In the latter case the solution is simple: Break up the contract into two or more contracts for simpler things until you find a liquid market for them.  For example, the “hybrid” contract that a farm conglomerate may want on the price of corn and the price of diesel fuel can be broken up into futures contracts for both corn and diesel.  Both are exchange traded and sufficiently liquid.

In the former case the so-called “market” and so-called “protection” is a scam.  In each and every case where the former applies the correct solution is to demand that these contracts either be confirmed as payable in full each and every day or deem them void for lack of consideration and fraud in the inducement and tear them up.

This, in the main, is the cause of all this crap in the economy.  These unbacked bets that cannot be paid, if exposed, blow up the banks and insurance companies who either wrote them (without capital) or are relying on them to claim that their debt holdings are “money good.”

The utter refusal of our regulators to force the market price to be what everyone counts their assets as worth, including forcing those who claim to have “default insurance” as part of that valuation to prove that their counterparty can pay in full, is why we are here.  It is why the market blew up in 2008 and it is why it is going to blow up again.

That this outcome would manifest was known in the 1990s.  Greenspan and Congress did not care, and neither did President Clinton.  Both sides of the aisle knelt before the banksters and performed an obscene act – repeatedly – allowing them through false pretense to claim “profits” that did not exist at the time and in fact never existed.

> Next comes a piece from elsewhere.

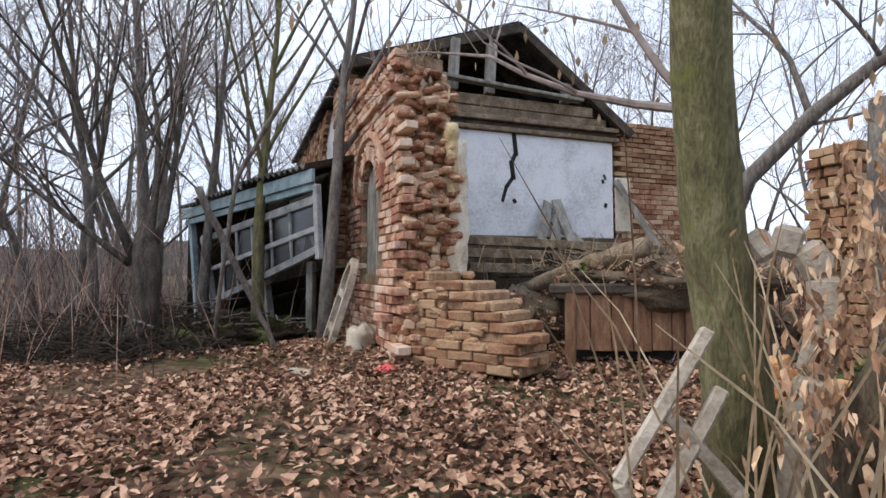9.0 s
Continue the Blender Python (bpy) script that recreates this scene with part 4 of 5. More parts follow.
# ---------------------------------------------------------------- crate, mound, logs
crate = thing("plank_hutch", "brown plank hutch front under a heap of soil", "hutch")
K0, K1 = Vector((-8.9, -2.1, 0.0)), Vector((-9.34, -0.45, 0.0))
kd = (K1 - K0).normalized()
kn = Vector((kd.y, -kd.x, 0)) if Vector((kd.y, -kd.x, 0)).x > 0 else Vector((-kd.y, kd.x, 0))
KROT = Matrix((kd, kn, UP)).transposed()
kl = (K1 - K0).length
x, rr = 0.06, random.Random(9)
while x < kl - 0.08:
    w = min(rr.uniform(0.1, 0.2), kl - 0.06 - x)
    part("plank", Geo().box(K0 + kd * (x + w / 2) + UP * (0.405 + rr.uniform(-0.012, 0.012)) + kn * rr.uniform(-0.006, 0.006), (w - 0.008, 0.03, 0.5), KROT, 0.005), M_WOODBROWN, crate)
    x += w
for x in (0.03, kl - 0.02):
    part("corner_post", Geo().box(K0 + kd * x + UP * 0.36, (0.09, 0.09, 0.66), KROT, 0.01), M_WOODBROWN, crate)
part("top_rail", Geo().box(K0 + kd * kl / 2 + UP * 0.7 - kn * 0.02, (kl + 0.3, 0.14, 0.1), KROT, 0.02), M_DARKWOOD_SHADE, crate)
# Near-black block behind the planks, the hutch's inner shade put into colour.
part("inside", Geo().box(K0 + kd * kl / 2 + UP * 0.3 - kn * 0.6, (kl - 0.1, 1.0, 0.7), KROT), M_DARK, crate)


def lump(name, c, r, m_, seed, label, category, kind="", rough=0.25, seg=28, rings=14, parent=None):
    """An uneven heap or stone."""
    g = Geo()
    for i in range(rings + 1):
        for j in range(seg):
            th, ph = math.pi * i / rings, 2 * math.pi * j / seg
            d = Vector((math.sin(th) * math.cos(ph), math.sin(th) * math.sin(ph), math.cos(th)))
            k = 1 + rough * noise.noise(d * 2.1 + Vector((seed, 0, 0))) + rough * 0.5 * noise.noise(d * 5.3 + Vector((0, seed, 0))) + rough * 0.35 * noise.noise(d * 13 + Vector((seed, seed, 0)))
            g.v.append((c[0] + d.x * r[0] * k, c[1] + d.y * r[1] * k, c[2] + d.z * r[2] * k))
    for i in range(rings):
        for j in range(seg):
            a, b = i * seg + j, i * seg + (j + 1) % seg
            g.f.append((a, a + seg, b + seg, b))
    ob = part(name, g, m_, parent, "", True)
    if parent is None:
        tagged(ob, label, category, kind=kind)
    return ob


mound = lump("soil_heap", (-9.5, -1.25, 0.72), (0.52, 1.0, 0.24), M_SOIL, 3.0, "heap of dark soil and roots on the hutch", "soil", "stuff", 0.35, 40, 20)
lump("soil_heap", (-10.7, -0.5, 0.1), (0.9, 1.0, 0.4), M_SOIL, 5.0, "overgrown soil bank beside the hutch", "soil", "stuff", 0.3, 40, 20)
lump("soil_heap", (-9.9, -2.75, 0.2), (0.8, 0.6, 0.45), M_SOIL, 8.0, "rubble and soil behind the stub wall", "soil", "stuff", 0.35, 36, 18)


def log_thing(name, pts, radii, label, m_=M_LOG, sides=12, category="log"):
    n = 14
    pts = [Vector(p) for p in pts]
    P, Q = [], []
    for i in range(n + 1):
        t = i / n * (len(pts) - 1)
        k = min(int(t), len(pts) - 2)
        f = t - k
        P.append(pts[k].lerp(pts[k + 1], f) + Vector((0.008 * math.sin(i * 1.7), 0.008 * math.cos(i * 2.3), 0.006 * math.sin(i * 2.9))))
        Q.append((radii[k] + (radii[k + 1] - radii[k]) * f) * (1 + 0.06 * math.sin(i * 2.2)))
    ob = part(name, Geo().tube(P, Q, sides), m_, None, "", True)
    return tagged(ob, label, category)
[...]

Now we’re right back where we started, but this time it’s sovereign debt that’s in the game instead of AIG and Lehman.  We’re now talking about the solvency of The ECB as opposed to a private company.  And once again we have banks that have gamed the situation, much as they did with PPIP, buying up credits “on the cheap” and then threatening that the world will end unless they get the ability to screw the public yet one more time.

But the fact remains that these exercises do not actually solve the problem of excessive leverage.  Attempting to transfer this risk to sovereigns – that is, the taxpayer – does not and cannot work.  It is not possible to fix a compound function that is running away from you by continuing to pretend it is not!

Greece’s Parliament, as I close here, has reportedly passed the austerity program.  We now get to see how long this “sticksave” lasts before people realize that the fundamental changes that are necessary to bring these economies and banking systems back into balance have not been made and thus all we’ve actually done is make the situation worse rather than fix it.